▶ [GOAL]: Copy each line below exactly and leave the pictures out.
** Begin MATERIAL **
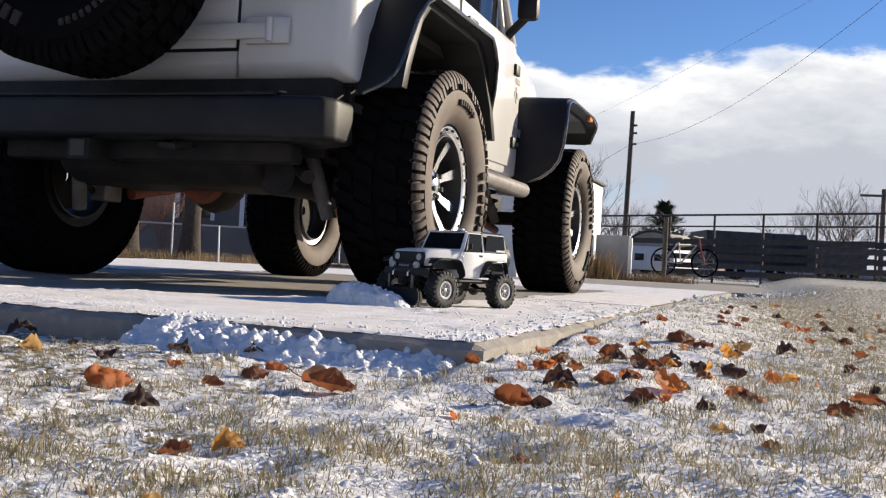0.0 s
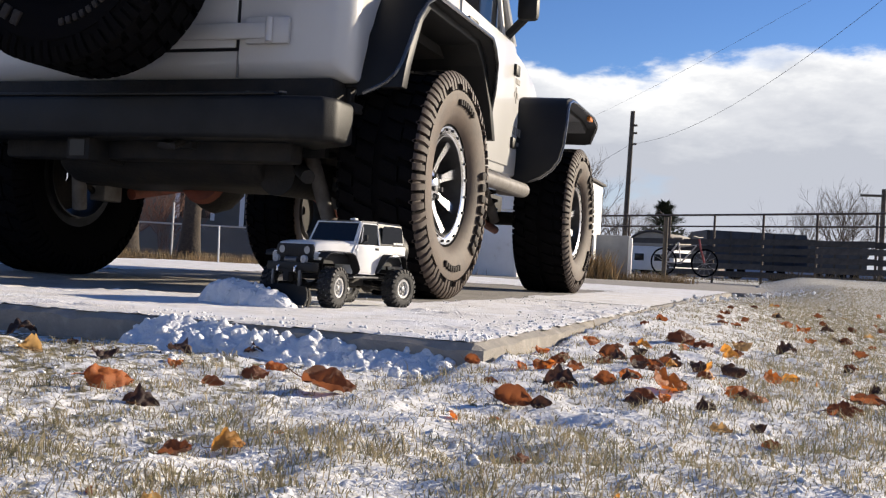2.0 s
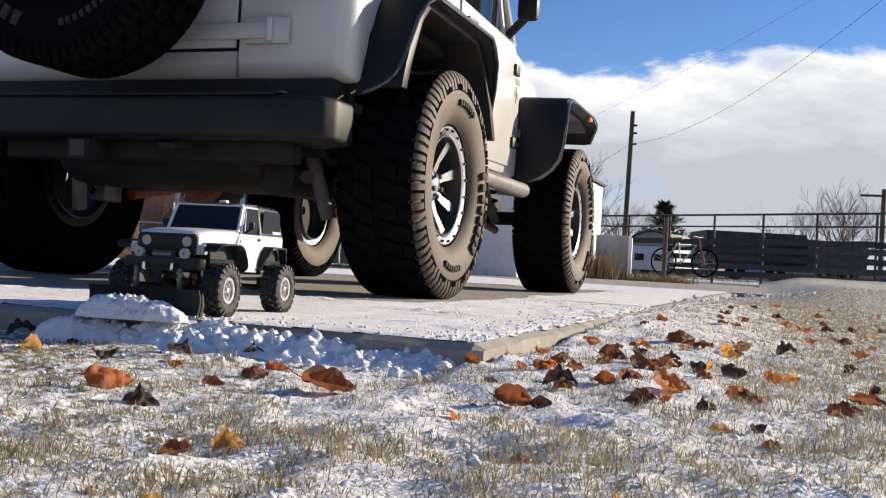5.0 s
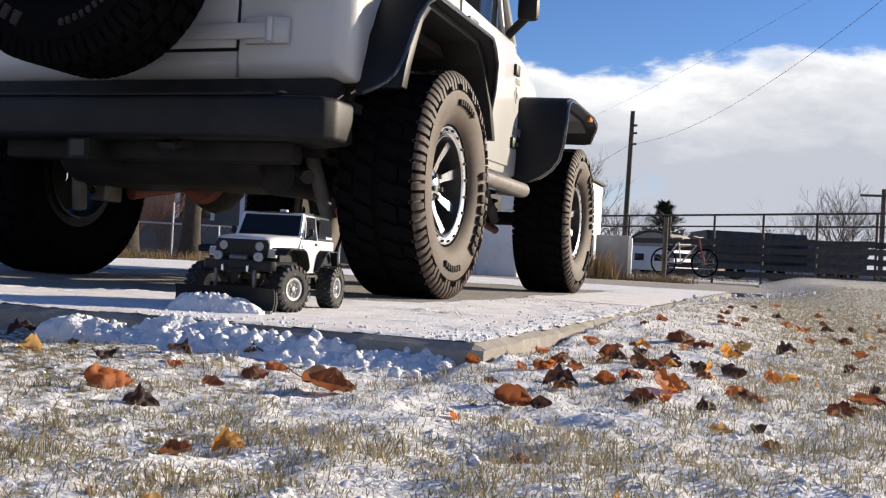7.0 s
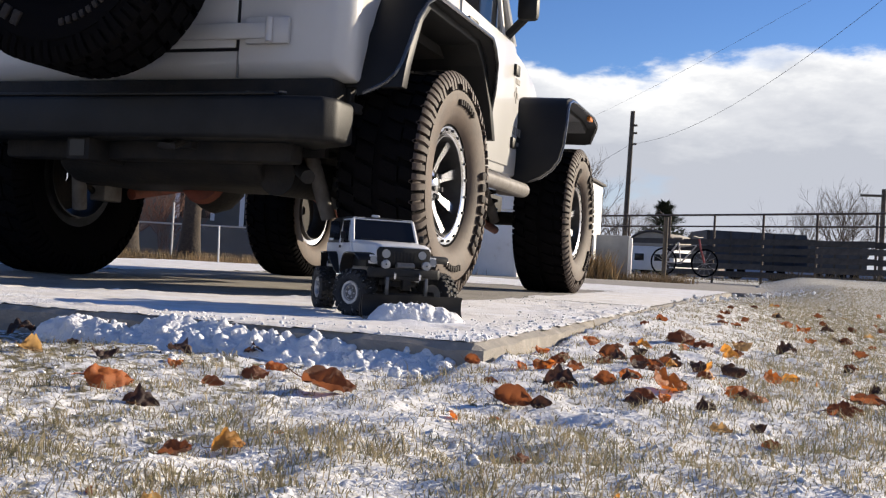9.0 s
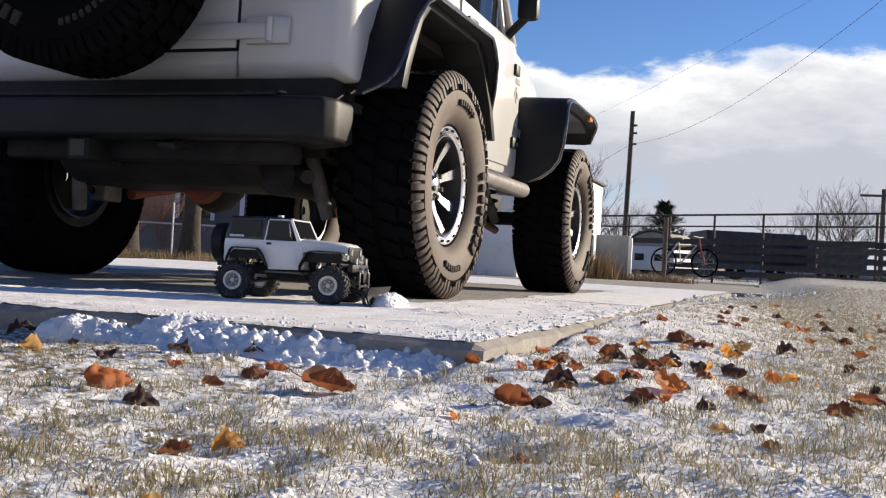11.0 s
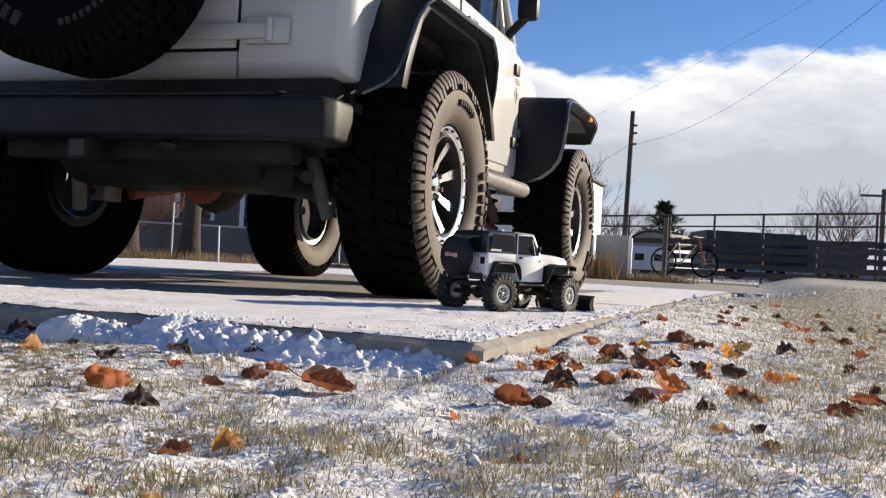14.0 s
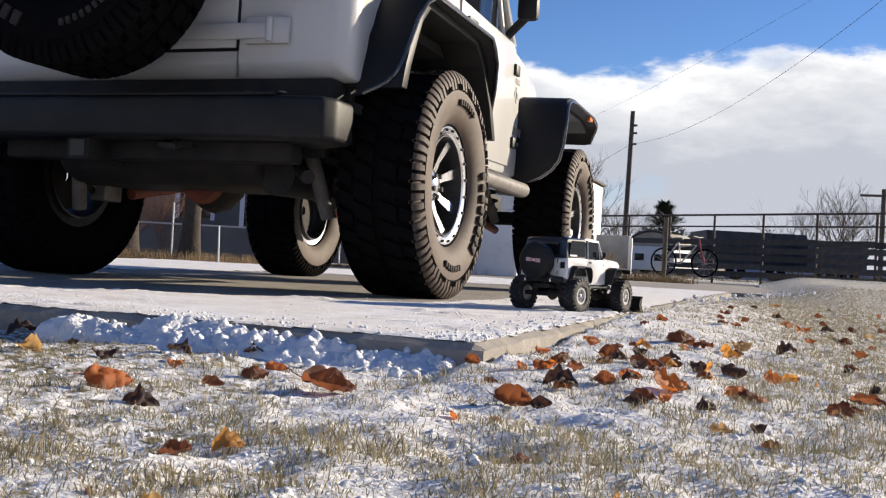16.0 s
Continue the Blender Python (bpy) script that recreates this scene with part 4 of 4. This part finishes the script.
** End MATERIAL **
▶ [EXERCISE RESPONSE]:
0.0 s
2.0 s
5.0 s
7.0 s
9.0 s
11.0 s
14.0 s
16.0 s
Continue the Blender Python (bpy) script that recreates this scene with part 4 of 4. This part finishes the script.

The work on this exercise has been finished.